Quintic nonlinear characteristics of self-excited cantilever beam with cubic nonlinear damping
摘要
Recently, artificial self-excited oscillations by external forces based on positive velocity feedback and other methods have been applied in a variety of systems, and the range of applications of these oscillations is expected to expand. The steady-state response of self-excited oscillations is generally dependent on the system’s nonlinearity. Previous studies have mainly focused on system modeling and analysis by considering nonlinearity up to the cubic order. To extend the usefulness of self-excited oscillations further, more accurate modeling and higher-order nonlinear analysis will be required.
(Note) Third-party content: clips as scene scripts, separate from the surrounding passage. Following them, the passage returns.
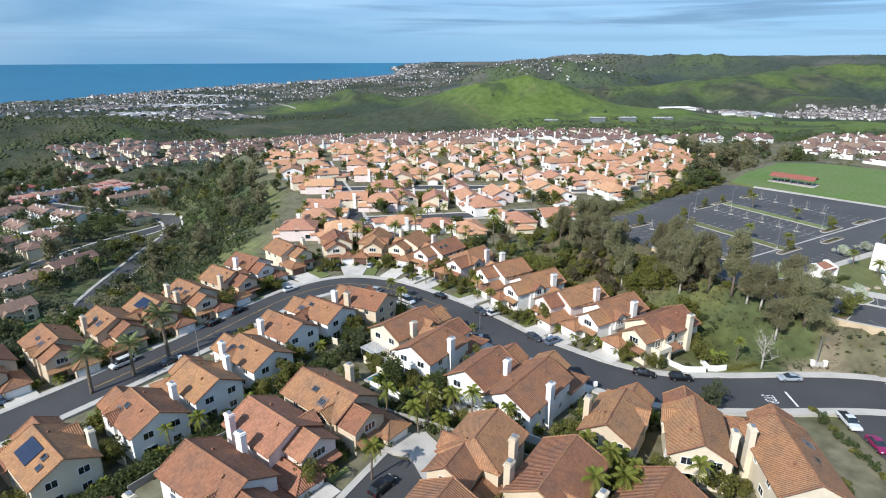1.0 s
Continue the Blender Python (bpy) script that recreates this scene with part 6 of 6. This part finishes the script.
def car(x, y, yaw, kind, color, z=None, label=""):
    z = gz(x, y) + 0.06 if z is None else z
    key = (kind, color)
    if key in CARS:
        return again(CARS[key], pose(x, y, z, 0, 0, yaw))
    names = {"sedan": "saloon car", "suv": "sport utility car", "van": "van", "pickup": "pickup truck"}
    ob = thing("car" if kind in ("sedan", "suv") else kind, x, y, z, yaw, label or f"{color} {names[kind]} parked at the kerb", "car" if kind != "pickup" else "truck", "parked cars")
    CARS[key] = ob
    paint_m = car_paint(color, COLORS[color])
    low, cab = SIDES[kind]
    hw = 0.9 if kind in ("sedan", "suv") else 0.98
    part("body", cached(("body", key), lambda: bevelled("body", prism(low, -hw, hw, 0.05), paint_m, 0.07)), ob)
    part("cabin_glass", cached(("cab", kind), lambda: bevelled("cabin_glass", prism(cab, -hw + 0.07, hw - 0.07, 0.2), GLASS, 0.05)), ob, "dark tinted windows")
    top = [p for p in cab if p[1] > 1.2]
    xa, xb, zt = min(p[0] for p in top), max(p[0] for p in top), max(p[1] for p in top)
    part("roof", cached(("rf", key), lambda: bevelled("roof", box(xa + 0.02, xb - 0.02, -hw + 0.28, hw - 0.28, zt - 0.06, zt + 0.035), paint_m, 0.03)), ob)
    for sx in ((-0.05,) if kind != "van" else (-1.3, -0.1)):
        for s in (-1, 1):
            part("pillar", cached(("pil", key), lambda: add_mesh("pillar", *box(-0.05, 0.05, -0.02, 0.02, 0, 0.5), paint_m)), ob, m=pose(sx - 0.3, s * (hw - 0.15), cab[0][1] + 0.05, s * 17))
    xw = 1.4 if kind in ("sedan", "suv") else 1.65
    for sx in (-xw, xw):
        for s in (-1, 1):
            w = part("wheel", cached("tyre", lambda: add_mesh("tyre", *tube([(0, -0.11, 0), (0, -0.08, 0), (0, 0.08, 0), (0, 0.11, 0)], [0.29, 0.34, 0.34, 0.29], 16), TYRE)), ob, "black tyre on a light rim", pose(sx, s * (hw - 0.08), 0.34))
            part("rim", cached("rim", lambda: add_mesh("rim", *tube([(0, -0.125, 0), (0, 0.125, 0)], [0.2, 0.2], 12), RIM)), w)
    for s in (-1, 1):
        part("tail_lamp", cached("tl", lambda: add_mesh("tail_lamp", *box(-0.04, 0.04, -0.16, 0.16, -0.07, 0.07), LAMP_RED)), ob, "red tail lamp", pose(low[1][0] + 0.03, s * (hw - 0.28), 0.8))
        part("head_lamp", cached("hl", lambda: add_mesh("head_lamp", *box(-0.05, 0.04, -0.18, 0.18, -0.06, 0.06), LAMP_WHITE)), ob, "clear head lamp", pose(low[-2][0] - 0.03, s * (hw - 0.3), low[-2][1] - 0.02))
        part("mirror", cached(("mir", key), lambda: add_mesh("mirror", *box(-0.08, 0.08, -0.1, 0.1, -0.06, 0.06), paint_m)), ob, "", pose(0.75, s * (hw + 0.05), cab[0][1] + 0.1))
    if kind == "pickup":
        part("load_bed", cached("bed", lambda: add_mesh("load_bed", *box(-2.65, -0.85, -0.8, 0.8, 0.7, 1.095), TYRE)), ob, "dark load bed lining")
    return ob


def kerbside(s_pt, side, kind, color, off=4.55, back=False):
    """Park along the street at the point of its line nearest to s_pt."""
    i = min(range(len(STREET)), key=lambda k: math.hypot(STREET[k][0] - s_pt[0], STREET[k][1] - s_pt[1]))
    a, b = STREET[max(0, i - 1)], STREET[min(len(STREET) - 1, i + 1)]
    d = Vector((b[0] - a[0], b[1] - a[1])).normalized()
    x, y = STREET[i][0] - d.y * side * off, STREET[i][1] + d.x * side * off
    car(x, y, math.degrees(math.atan2(d.y, d.x)) + (180 if back else 0), kind, color)


for pt, side, kind, color, back in (((50, 112), 1, "sedan", "black", 0), ((56.5, 111.5), 1, "suv", "black", 0), ((79, 110.5), 1, "sedan", "silver", 1), ((26.5, 126.5), 1, "sedan", "dark grey", 0), ((26, 112), -1, "sedan", "dark green", 0),
                                    ((14, 143.5), 1, "suv", "dark grey", 0), ((3, 156), 1, "sedan", "black", 1), ((-19, 159), -1, "suv", "silver", 1), ((-7, 151), -1, "van", "white", 0),
                                    ((-69.5, 113), 1, "van", "white", 1), ((-56, 134), 1, "sedan", "black", 0), ((-52, 143), 1, "sedan", "black", 0), ((-47, 160), 1, "sedan", "white", 0), ((-50, 108), -1, "sedan", "dark grey", 0)):
    kerbside(pt, side, kind, color, 4.5, back)
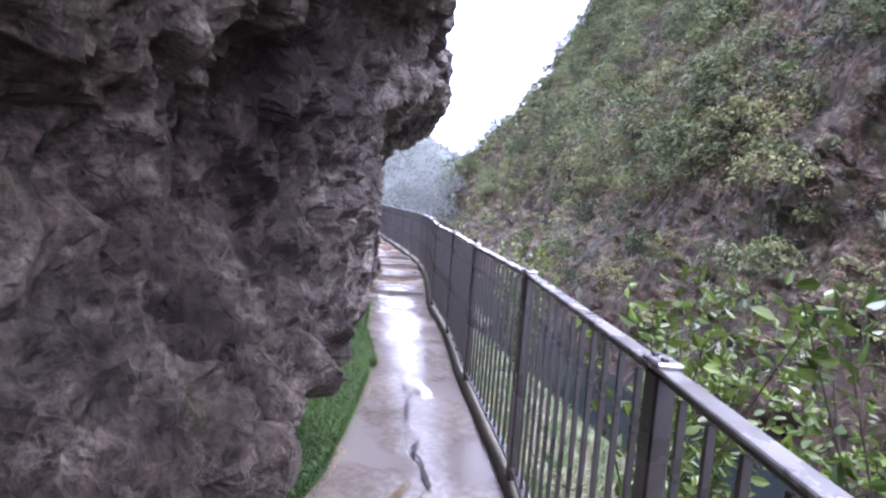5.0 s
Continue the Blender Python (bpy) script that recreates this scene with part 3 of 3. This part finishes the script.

In this study, we derive a mathematical model that considers quintic nonlinearity and, using the method of multiple scales, perform a fifth-order nonlinear analysis of artificial self-excited oscillations with both linear and nonlinear feedback. As an essential model, we consider a cantilever beam that is subjected to feedback excitation by a piezoelectric actuator. The equations of motion, which consider the quintic nonlinear inertial and restoring forces of the beam when subjected to linear and nonlinear damping effects, are presented. The fifth-order nonlinear analysis shows that the cubic nonlinear inertial and restoring forces fundamentally affect the bifurcation of the response amplitudes, such as the newly produced saddle-node bifurcation, which cannot be predicted by the analysis when it is considered up to the cubic nonlinearity. Additionally, we demonstrate that the cubic nonlinear feedback can control the saddle-node bifurcation point and also eliminate it. Furthermore, the theoretically predicted quintic nonlinear characteristics of the self-excited cantilever beam and the controllability of the bifurcation phenomena are investigated experimentally using simple apparatus.